The accident occurred in Shelby County, Alabama, several miles away from a pipeline rupture discovered September 9 that shut Line 1 which later operated with restricted service for nearly two weeks through September 21. Roughly 252,000 gallons of gasoline leaked from the rupture, with Colonial constructing a 500-foot above ground bypass around the leak to restore full service. The bypass was set to be removed sometime between November 2 and 10.

Colonial Pipeline again shut Lines 1 and 2 October 31, with the latter a 36-inch pipeline that transports distillate fuels, including diesel, heating oil and jet fuel. Line 2 has a 1.16 million bpd flow rate. Both Lines 1 and 2 originate in Houston, Texas, and run in a northeast direction to Greensboro, North Carolina, the location of a tank farm and interconnection point on the Colonial system. From Greensboro, Line 3 runs to Linden, New Jersey, and Line 4 to Dorsey, Maryland, both 32-inch pipelines.

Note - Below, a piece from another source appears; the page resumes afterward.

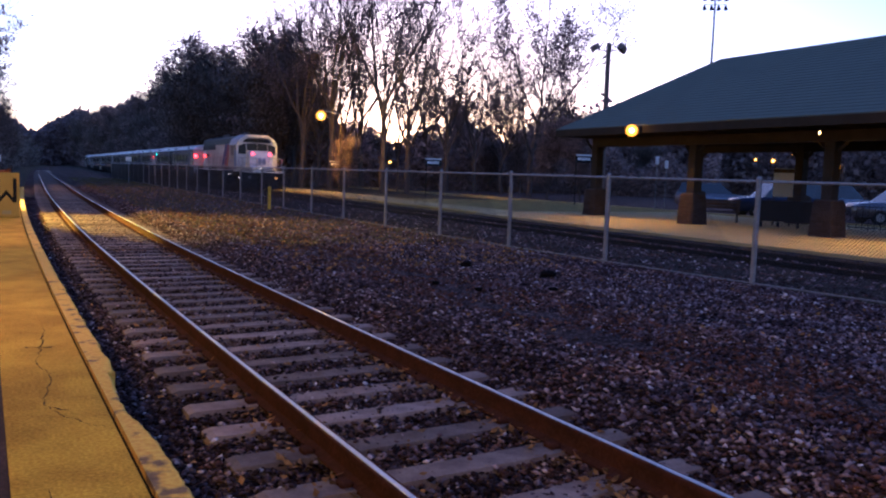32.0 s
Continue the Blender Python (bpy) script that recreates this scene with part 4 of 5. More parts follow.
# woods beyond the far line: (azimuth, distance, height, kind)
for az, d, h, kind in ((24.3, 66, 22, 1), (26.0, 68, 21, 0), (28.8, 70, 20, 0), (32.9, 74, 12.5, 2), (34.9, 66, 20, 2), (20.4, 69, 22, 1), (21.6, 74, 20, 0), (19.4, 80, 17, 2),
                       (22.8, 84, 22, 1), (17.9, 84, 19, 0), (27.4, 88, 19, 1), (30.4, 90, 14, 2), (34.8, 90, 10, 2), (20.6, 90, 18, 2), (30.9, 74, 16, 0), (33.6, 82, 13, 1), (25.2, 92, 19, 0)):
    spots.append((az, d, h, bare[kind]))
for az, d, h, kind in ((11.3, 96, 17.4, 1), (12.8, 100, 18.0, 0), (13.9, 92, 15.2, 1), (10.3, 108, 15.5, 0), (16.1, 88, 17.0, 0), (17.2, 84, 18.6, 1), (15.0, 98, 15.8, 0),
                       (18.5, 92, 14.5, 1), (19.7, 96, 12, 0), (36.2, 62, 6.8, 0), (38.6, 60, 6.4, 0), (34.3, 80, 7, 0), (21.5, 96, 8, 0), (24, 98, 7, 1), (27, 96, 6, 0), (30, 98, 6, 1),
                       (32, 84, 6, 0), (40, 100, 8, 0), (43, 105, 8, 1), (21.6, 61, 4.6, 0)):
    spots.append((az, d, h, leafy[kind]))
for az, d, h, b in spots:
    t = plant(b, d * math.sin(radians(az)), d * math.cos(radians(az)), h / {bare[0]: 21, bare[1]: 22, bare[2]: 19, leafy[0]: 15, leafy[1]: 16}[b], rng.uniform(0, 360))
# a double row beyond the far line, down to the bend
for k, (y, h) in enumerate(((98, 14.5), (108, 15.5), (119, 15), (131, 15.5), (144, 17.5), (158, 17), (173, 17.5), (189, 17), (206, 18), (224, 18), (244, 19), (266, 19), (290, 20), (318, 21), (350, 22), (385, 23))):
    plant(leafy[k % 2], far_x(y) + 7.2 + rng.uniform(-0.4, 0.8), y, h / (15 if k % 2 == 0 else 16), rng.uniform(0, 360))
    plant(leafy[(k + 1) % 2], far_x(y) + 14, y + 5, h * 1.08 / (16 if k % 2 == 0 else 15), rng.uniform(0, 360))
# trees behind the near platform
for x, y, h, k in ((-8.2, 42, 17, 1), (-6.1, 47, 16, 0), (-12, 34, 16, 0), (-13, 29, 17, 1), (-9.0, 57, 16, 1), (-5.6, 64, 14, 0), (-5.8, 74, 14, 1), (-5.8, 86, 14, 0), (-9, 42, 18, 1), (-10, 54, 18, 0),
                   (-13, 24, 16, 0), (-14, 19, 17, 1), (-4.5, 100, 13, 1), (-4.5, 118, 13, 0), (-4, 138, 13, 1), (-3, 160, 13, 0), (-1, 190, 13, 1), (-11, 66, 17, 1), (-13, 12, 17, 0), (-5.2, 51.5, 14.5, 0), (-4.7, 61.5, 14, 1), (-4.3, 70, 14, 0), (-4.4, 80, 14, 1)):
    plant(leafy[k], x, y, h / (15 if k == 0 else 16), rng.uniform(0, 360))
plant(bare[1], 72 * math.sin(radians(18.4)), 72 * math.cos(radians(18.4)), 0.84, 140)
for b, x, y in ((bare[0], 60, 96), (bare[1], 70, 92), (bare[2], 52, 104), (leafy[0], 64, 110), (leafy[1], 78, 100)):
    b.matrix_basis = pose(x, y, -0.05)


def thicket(name, count, place, size, mat, seed, label):
    """Undergrowth: crowds of leaves on low mounds."""
    rng = np.random.default_rng(seed)
    at = place(rng, count)
    s = size * rng.uniform(0.5, 1.4, (count, 1, 1))
    quad = np.array([(-1, 0, 0), (0, -0.6, 0.1), (1, 0, 0), (0, 0.6, 0.1)], float)[None] * s
    a, b = rng.uniform(0, 6.3, (count, 1)), rng.uniform(-1.3, 1.3, (count, 1))
    x, y, z = quad[..., 0], quad[..., 1], quad[..., 2]
    y, z = y * np.cos(b) - z * np.sin(b), y * np.sin(b) + z * np.cos(b)
    x, z = x * np.cos(b * 0.7) - z * np.sin(b * 0.7), x * np.sin(b * 0.7) + z * np.cos(b * 0.7)
    v = np.stack([x * np.cos(a) - y * np.sin(a), x * np.sin(a) + y * np.cos(a), z], -1) + at[:, None]
    me = bpy.data.meshes.new(name)
    me.vertices.add(count * 4)
    me.vertices.foreach_set("co", v.reshape(-1))
    me.loops.add(count * 4)
    me.loops.foreach_set("vertex_index", np.arange(count * 4))
    me.polygons.add(count)
    me.polygons.foreach_set("loop_start", np.arange(count) * 4)
    me.update(calc_edges=True)
    me.materials.append(mat)
    return tagged(new(name, me), label, "undergrowth", kind="stuff")


def along(az0, az1, d0, d1, h, lo=0.65):
    def place(rng, n):
        az, d = np.radians(rng.uniform(az0, az1, n)), rng.uniform(d0, d1, n)
        top = h * (lo + (1 - lo) * np.sin(az * 61) * np.sin(az * 23 + 1)) * (0.8 + 0.2 * np.sin(d))
        return np.stack([d * np.sin(az), d * np.cos(az), top * rng.uniform(0, 1, n) ** 0.9], 1)
    return place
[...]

The Colonial Pipeline is a critical conduit for delivering refined fuels to states along the eastern seaboard, with the 2.5 million bpd 5,500 mile pipeline consistently running at or near full capacity, and connects 29 refineries and 267 wholesale distribution terminals. Refined fuels from the Gulf Coast are needed by states along the Atlantic Coast as well as imports because the region lacks sufficient refining capacity.

December RBOB futures would pare the advance as the November 1 session wore on, settling 6.46cts higher at $1.4841 gallon, dropping back nearly 6.5cts shortly after the noon hour as Colonial Pipeline said it had returned its main Line 2 to service and that it believed it would restore service on its main Line 1, which was still on fire at the time of the update, by November 5.

Nearest delivered RBOB futures traded in a 19.51cts range November 1, the widest spread since a 20.88cts daily range October 31, 2012 amid a selloff ahead of a contract expiration. A month prior on September 28, 2012, nearest delivered RBOB futures traded in a 29.51cts range amid a short squeeze ahead of contract expiration, trading that day in a $3.1307 to $3.4258 gallon range.

In bulk wholesale spot trading on November 1, cash differentials rallied 4.0cts gallon or more for gasoline in the New York Harbor to amplify the advance by futures, with spot prices ending the session a dime or more higher in anticipation supply would tighten. In contrast, cash differentials weakened 4.75cts or more for gasoline in the Gulf Coast region to limit the gain in spot price to less than 2.0cts gallon, with concern supply could get bottled up in the region.

The 13-day disruption in September triggered an 8.475 million bbl or 13.2% draw down in PADD 1 East Coast gasoline supply during the week-ended September 16 to a 55.535 million bbl 22-month low according to the Energy Information Administration, with the region’s gasoline supply reaching a 72.493 million bbl 26-year high on July 22.

The large supply cushion in September joined by a surge in waterborne imports muted a greater price response, although retail prices in the Southeast jumped 9cts gallon during the disruption, and some retail outlets ran out of fuel.

During the five weeks since September 16, East Coast gasoline supply has increased 7.34 million bbl to 62.874 million bbl. If Colonial can restore service on the main gasoline line by November 5, the price impact will be limited and RBOB futures have likely installed its high in response to the outage during the early moments of the November 1 session.